I concur in the holdings expressed by Associate Justice NORVELL in the foregoing opinion, including what is said with reference to Murray v. Jones, Tex.Civ.App., 56 S.W.2d 276. This holding, following Austin v. Cameron, 83 Tex. 351, 18 S.W. 437, and Brown v. Calhoun, Tex.Civ.App., 22 S.W.2d 757, and apparently approved by Claer v. Oliver, Tex.Civ.App., 62 S.W.2d 354, is seemingly in accordance with the weight of authority, although certain expressions in Roadway Transport Company v. Gray, Tex.Civ.App., 135 S.W.2d 200, may be considered as contrary thereto.

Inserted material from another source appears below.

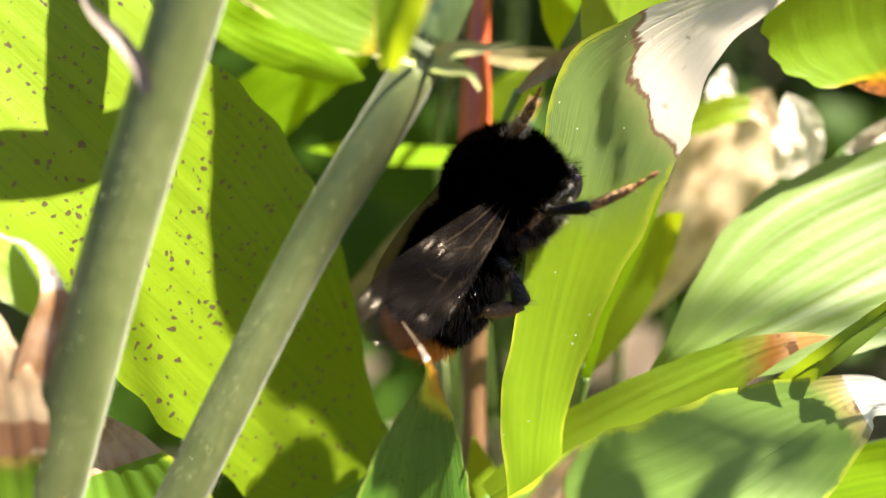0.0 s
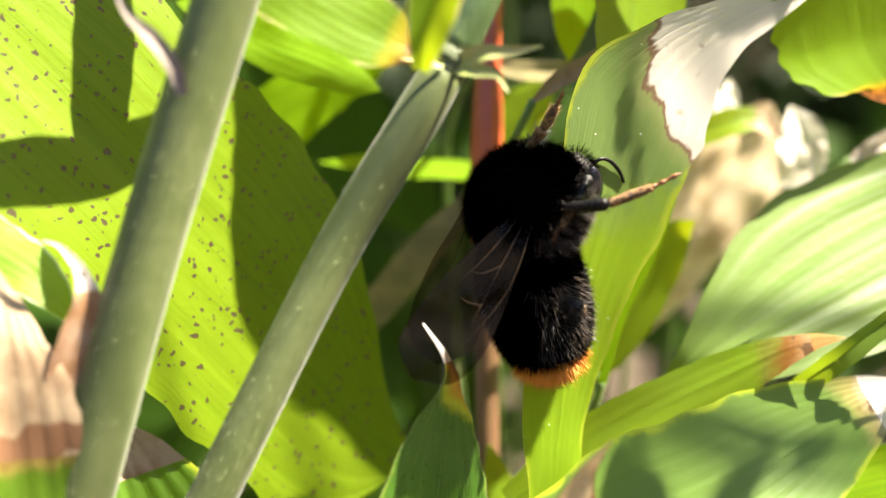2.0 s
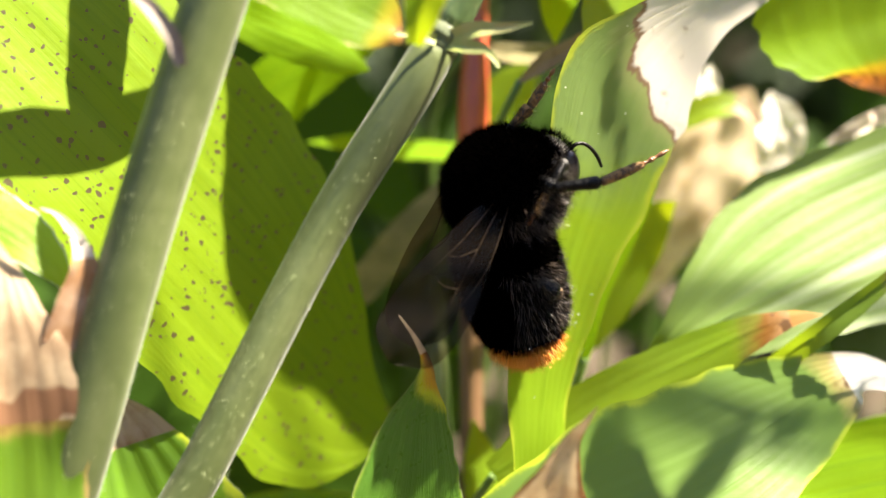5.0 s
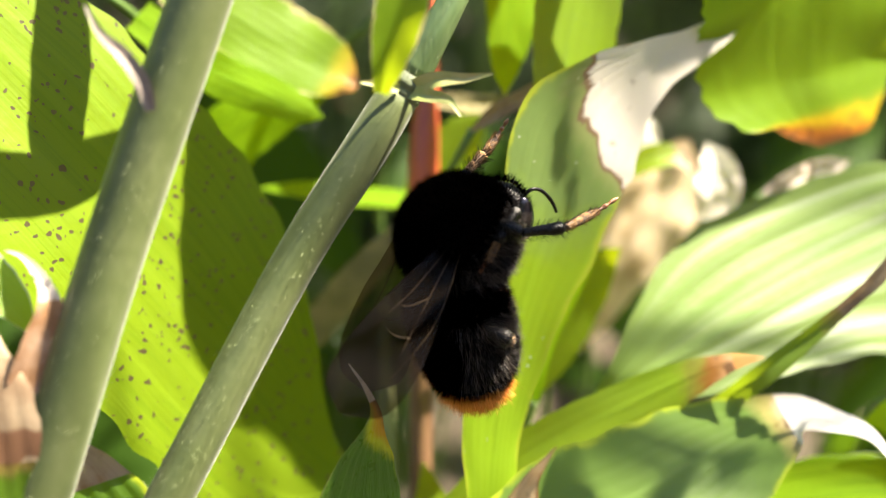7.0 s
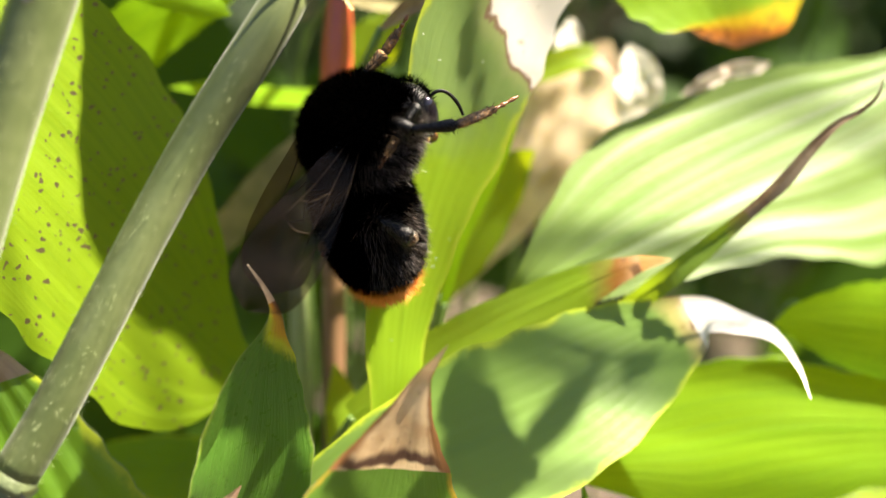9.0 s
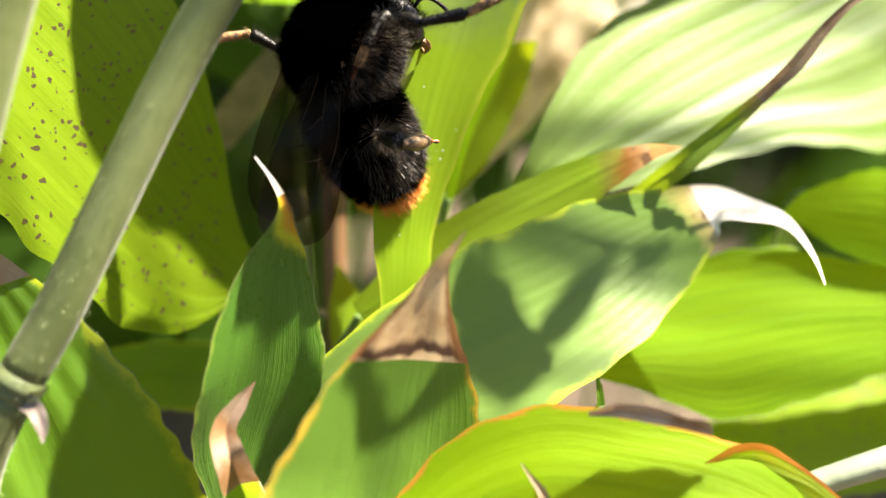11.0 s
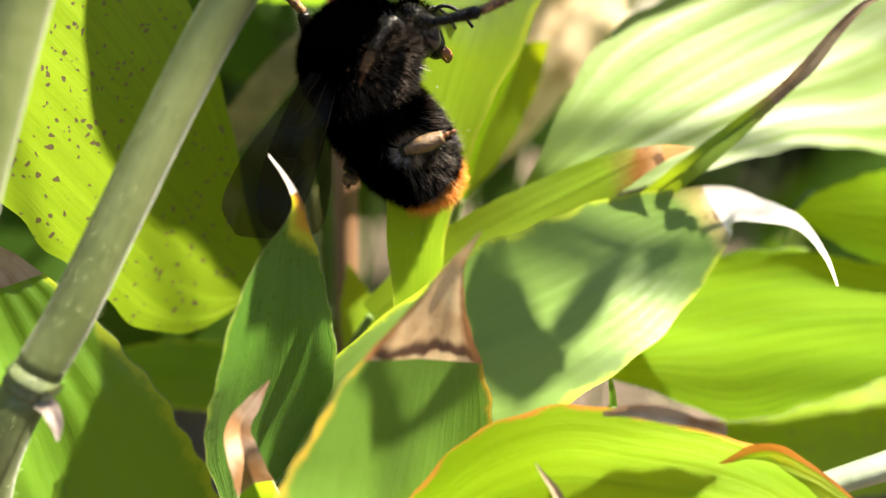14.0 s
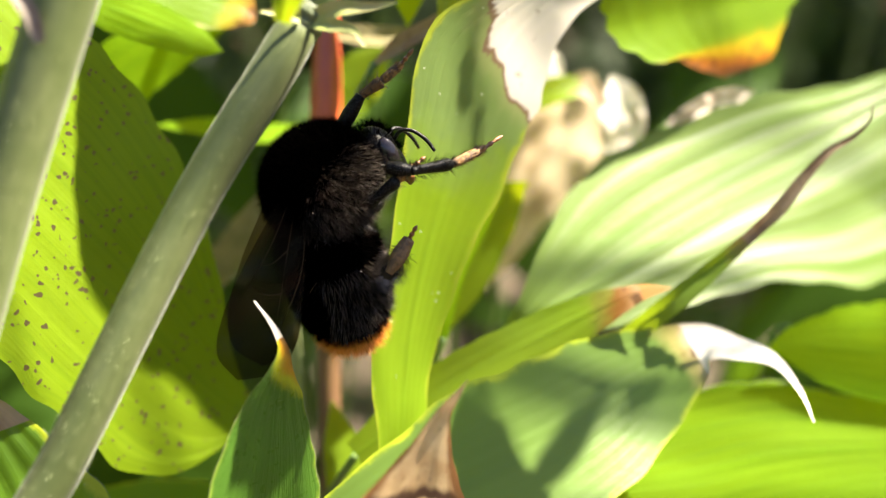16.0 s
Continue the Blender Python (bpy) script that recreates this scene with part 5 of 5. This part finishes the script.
def blunt(q):
    """How much fuller than an egg the abdomen is towards the waist; q runs from 0 at its middle to 1 at its front."""
    return math.sqrt((1 - q ** 5) / (1 - q ** 2)) if 0 < q < 0.995 else 1.0 if q <= 0 else 1.55


def fur(centre, size, count, length, seed, lean=(-0.5, 0, 0), keep=None, width=0.055, full=False):
    """Thin tapered hairs that stand on an ellipsoid."""
    rnd = random.Random(seed)
    bm = bmesh.new()
    made = 0
    while made < count:
        d = Vector((rnd.gauss(0, 1), rnd.gauss(0, 1), rnd.gauss(0, 1))).normalized()
        if keep and not keep(d, rnd):
            made += 1
            continue
        g = blunt(d.x) if full else 1.0
        p = Vector((centre[0] + d.x * size[0], centre[1] + d.y * size[1] * g, centre[2] + d.z * size[2] * g))
        n = Vector((d.x / size[0], d.y / size[1], d.z / size[2])).normalized()
        way = (n + Vector(lean) + Vector((rnd.gauss(0, 0.28), rnd.gauss(0, 0.28), rnd.gauss(0, 0.28)))).normalized()
        far = length * rnd.uniform(0.55, 1.15)
        side = way.cross(Vector((rnd.gauss(0, 1), rnd.gauss(0, 1), rnd.gauss(0, 1)))).normalized() * width * 0.5
        bend = Vector((rnd.gauss(0, 0.12), rnd.gauss(0, 0.12), rnd.gauss(0, 0.12))) * far
        a, b = bm.verts.new((p - side) * MM), bm.verts.new((p + side) * MM)
        h = p + way * far * 0.55
        c, e = bm.verts.new((h + side * 0.7) * MM), bm.verts.new((h - side * 0.7) * MM)
        z = bm.verts.new((p + way * far + bend) * MM)
        bm.faces.new((a, b, c, e))
        bm.faces.new((e, c, z))
        made += 1
    return bm


def bumblebee():
    bee = tagged(new("bumblebee"), "black furry bumblebee with an orange tail, clinging to a leaf", "bumblebee")
    bm = bmesh.new()
    ball(bm, (0, 0, 0), (4.1, 4.2, 3.8), 32, 20)
    thorax = part("thorax", bm, BLACK_HAIR, bee)
    tagged(part("thorax_fur", fur((0, 0, 0), (4.05, 4.15, 3.75), 42000, 0.95, 3, (-0.35, 0, 0), width=0.036), BLACK_HAIR, thorax), kind="stuff")
    # head with eyes, face, feelers and jaws
    bm = bmesh.new()
    ball(bm, (0.0, 0, 0.0), (1.5, 2.2, 2.1), 24, 16)
    ball(bm, (0.8, 0, -1.1), (0.9, 1.3, 1.5), 16, 12)
    head = part("head", bm, CUTICLE, bee)
    tagged(part("head_fur", fur((0.0, 0, 0.3), (1.45, 1.9, 1.9), 2200, 0.7, 4, (0.2, 0, 0.2), width=0.045), BLACK_HAIR, head), kind="stuff")
    head.matrix_basis = pose(3.5 * MM, 0, -3.1 * MM, 0, 42, 0)
    for s in (-1, 1):
        bm = bmesh.new()
        ball(bm, (0.3, s * 1.85, -0.2), (0.75, 0.55, 1.45), 20, 14)
        part("eye", bm, EYE_SKIN, head, "glossy black compound eye")
        bm = bmesh.new()
        tube(bm, [(1.2, s * 0.5, 0.3, 0.16), (2.0, s * 1.0, 0.9, 0.15), (2.7, s * 1.3, 0.6, 0.14), (3.3, s * 1.6, -0.4, 0.15), (3.5, s * 1.8, -1.4, 0.12)], 8)
        part("antenna", bm, CUTICLE, head)
        bm = bmesh.new()
        tube(bm, [(1.0, s * 0.8, -1.9, 0.35), (1.4, s * 0.6, -2.6, 0.3), (1.3, s * 0.1, -3.1, 0.1)], 8)
        part("mandible", bm, LEG_BROWN, head)
    # abdomen, with rings and a tail of orange hair
    bm = bmesh.new()
    ball(bm, (-5.3, 0, 0), (5.6, 3.8, 3.45), 32, 28)
    for v in bm.verts:
        k = (v.co.x / MM + 10.8) / 11.2
        v.co.y *= blunt((v.co.x / MM + 5.3) / 5.6)
        v.co.z *= blunt((v.co.x / MM + 5.3) / 5.6)
        v.co.y *= 1 + 0.025 * math.cos(k * 6.28 * 6)
        v.co.z *= 1 + 0.025 * math.cos(k * 6.28 * 6)
    abdomen = part("abdomen", bm, BLACK_HAIR, bee)
    mid, size = (-5.3, 0, 0), (5.5, 3.75, 3.4)
    tagged(part("abdomen_fur", fur(mid, size, 30000, 0.85, 5, (-0.7, 0, 0), lambda d, r: d.x > -0.74 + r.uniform(-0.06, 0.06), 0.036, True), BLACK_HAIR, abdomen), kind="stuff")
    tagged(part("tail_fur", fur(mid, size, 26000, 1.25, 6, (-0.6, 0, 0), lambda d, r: d.x < -0.74 + r.uniform(-0.06, 0.06)), ORANGE_HAIR, abdomen, "orange tail hair"), kind="stuff")
    # lighter hair on the sun's side of abdomen and breast, painted glints
    tagged(part("side_fur", fur(mid, size, 14000, 1.15, 8, (-0.8, 0, 0), lambda d, r: -0.55 < d.x < 0.40 and d.y < 0.3 and d.z < 0.7 and r.random() < 0.8, 0.024, True), GLINT_HAIR, abdomen), kind="stuff")
    tagged(part("breast_fur", fur((0, 0, 0), (4.05, 4.15, 3.75), 16000, 1.25, 9, (-0.1, -0.2, -0.5), lambda d, r: -0.18 * d.x - 0.67 * d.y - 0.72 * d.z > r.uniform(0.30, 0.55), 0.024), GLINT_HAIR, thorax), kind="stuff")
    # legs: each leg is its thigh, with shin and foot under it
    for name, joints in LEGS.items():
        h = np.array(joints[0])
        j = [np.array(p) - h for p in joints]
        bm = bmesh.new()
        tube(bm, [(*j[0], 0.45), (*(j[0] * 0.5 + j[1] * 0.5), 0.56), (*j[1], 0.38)], 10)
        leg = part("leg", bm, CUTICLE, bee, "black bristly bee leg")
        leg.location = Vector(h) * MM
        fat = 0.66 if name.startswith("hind") else 0.46
        bm = bmesh.new()
        tube(bm, [(*j[1], 0.32), (*(j[1] * 0.5 + j[2] * 0.5), fat * 0.85), (*(j[1] * 0.1 + j[2] * 0.9), fat), (*j[2], 0.25)], 10)
        part("shin", bm, POLLEN if name == "front_left" else CUTICLE, leg)
        bm = bmesh.new()
        w = 0.62 if name.startswith("hind") else 0.36
        tube(bm, [(*j[2], 0.30), (*(j[2] * 0.5 + j[3] * 0.5), w), (*j[3], w * 0.72)], 8)
        part("foot", bm, FOOT_GOLD if name.startswith("hind") else POLLEN, leg, "brown foot dusted with pollen")
        bm = bmesh.new()
        e = j[4] - j[3]
        tube(bm, [(*j[3], 0.20), (*(j[3] + e * 0.2), 0.12), (*(j[3] + e * 0.35), 0.2), (*(j[3] + e * 0.5), 0.1), (*(j[3] + e * 0.75), 0.17), (*j[4], 0.06)], 8, 24)
        part("tarsus", bm, LEG_BROWN, leg, "orange brown jointed toes")
        rnd = random.Random(len(name))
        bm = bmesh.new()
        for a, b, w, cnt in ((j[0], j[1], 0.6, 260), (j[1], j[2], 0.55, 420)):
            ax = Vector(b - a)
            for _ in range(cnt):
                q = Vector(a) + ax * rnd.random()
                d = Vector((rnd.gauss(0, 1), rnd.gauss(0, 1), rnd.gauss(0, 1)))
                d = (d - ax * (d.dot(ax) / ax.length_squared)).normalized()
                s = d.cross(ax).normalized() * 0.022
                q = q + d * w * 0.85
                z = q + (d + ax.normalized() * 0.5) * rnd.uniform(0.3, 1.2 if name.startswith("hind") else 0.6)
                bm.faces.new([bm.verts.new(p * MM) for p in (q - s, q + s, z)])
        tagged(part("bristles", bm, GLINT_HAIR if name.startswith("hind") else PALE_HAIR, leg), kind="stuff")
        bm = bmesh.new()
        ax = Vector(j[3] - j[2])
        for _ in range(260):
            d = Vector((rnd.gauss(0, 1), rnd.gauss(0, 1), rnd.gauss(0, 1)))
            d = (d - ax * (d.dot(ax) / ax.length_squared)).normalized()
            s = d.cross(ax).normalized() * 0.028
            q = Vector(j[2]) + ax * rnd.random() + d * 0.28
            z = q + (d + ax.normalized() * 0.8) * rnd.uniform(0.15, 0.4)
            bm.faces.new([bm.verts.new(p * MM) for p in (q - s, q + s, z)])
        tagged(part("foot_hair", bm, GLINT_HAIR if name.startswith("hind") else POLLEN, leg), kind="stuff")
        bee[name] = leg.name
    # wings: a fore wing with veins, and a hind wing under it
    for side in ("wing_right", "wing_left"):
        s = 1 if side == "wing_right" else -1
        outline = spline([(0, 0, 0, 0.4), (3, 0, 0, 1.2), (7, 0.2, 0, 2.2), (11, 0.3, 0, 2.7), (13.6, 0.2, 0, 2.1), (14.7, 0, 0, 0.15)], 40)
        bm = bmesh.new()
        pts = [[Vector((x, y * s + w * u, 0.18 * math.sin(x * 1.1 + u * 2) * (x / 12))) * MM for u in np.linspace(-1, 1, 11)] for x, y, z, w in outline]
        grid_mesh(bm, pts)
        wing = part("wing", bm, WING, bee, "smoky transparent wing")
        for a, b, c in (((0, 0.3), (6, 1.9), (11.6, 1.5)), ((0, 0), (5, 0.6), (9.5, 1.2)), ((0, -0.2), (5, -0.6), (9, -1.5)), ((5, 0.6), (6.2, -0.2), (6.5, -0.9)), ((8, 1.1), (8.4, 0), (8, -1.2))):
            bm = bmesh.new()
            tube(bm, [(*a, 0.03, 0.05), (*b, 0.06, 0.035), (*c, 0.05, 0.02)], 6)
            part("vein", bm, WING_VEIN, wing)
        bee[side] = wing.name
    return bee, abdomen


bee, abdomen = bumblebee()


def keyed(rows):
    return [(t, pose(x * MM, y * MM, z * MM, a, b, c)) for t, x, y, z, a, b, c in rows]


def motions():
    sway = bpy.data.objects["young_leaf"]
    base = Matrix.Translation(sway.location)
    walk(sway, [(t, pose(x * MM, y * MM, z * MM) @ base) for t, x, y, z in SWAY])
    walk(bee, keyed(BEE))
    walk(abdomen, keyed(ABDOMEN))
    for name, rows in LEG_ROWS.items():
        walk(bpy.data.objects[bee[name]], keyed(rows))
    walk(bpy.data.objects[bee["wing_right"]], keyed(WING_RIGHT))
    walk(bpy.data.objects[bee["wing_left"]], keyed(WING_LEFT))


motions()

As pointed out in Claer v. Oliver, supra, some confusion has arisen in connection .with Murray v. Jones by reason of the inadvertent intermingling of the words, “crime,” “offense,” and “trespass” in the opinion in the latter case.
The authorities cited, however, make it apparent that crimes or offenses, as distinguished from trespasses, are the bases of the holding in paragraph (1) of the opinion in Murray v. Jones, and the holding there is in accordance with what has been stated by Mr. Justice NORVELL in the foregoing opinion.
The holding in paragraph (2), in Murray v. Jones, as shown by the authorities cited, is based upon trespass, as distinguished from crimes and offenses, and that holding is in accordance with' the well settled rule that in a negligence case, in order to establish a trespass, it is necessary to show some act of active, as distinguished from mere passive, negligence, or, as has been said, an act of misfeasance rather than of nonfeasance. Dixon v. McDonald, Tex. Civ.App., 130 S.W.2d 884.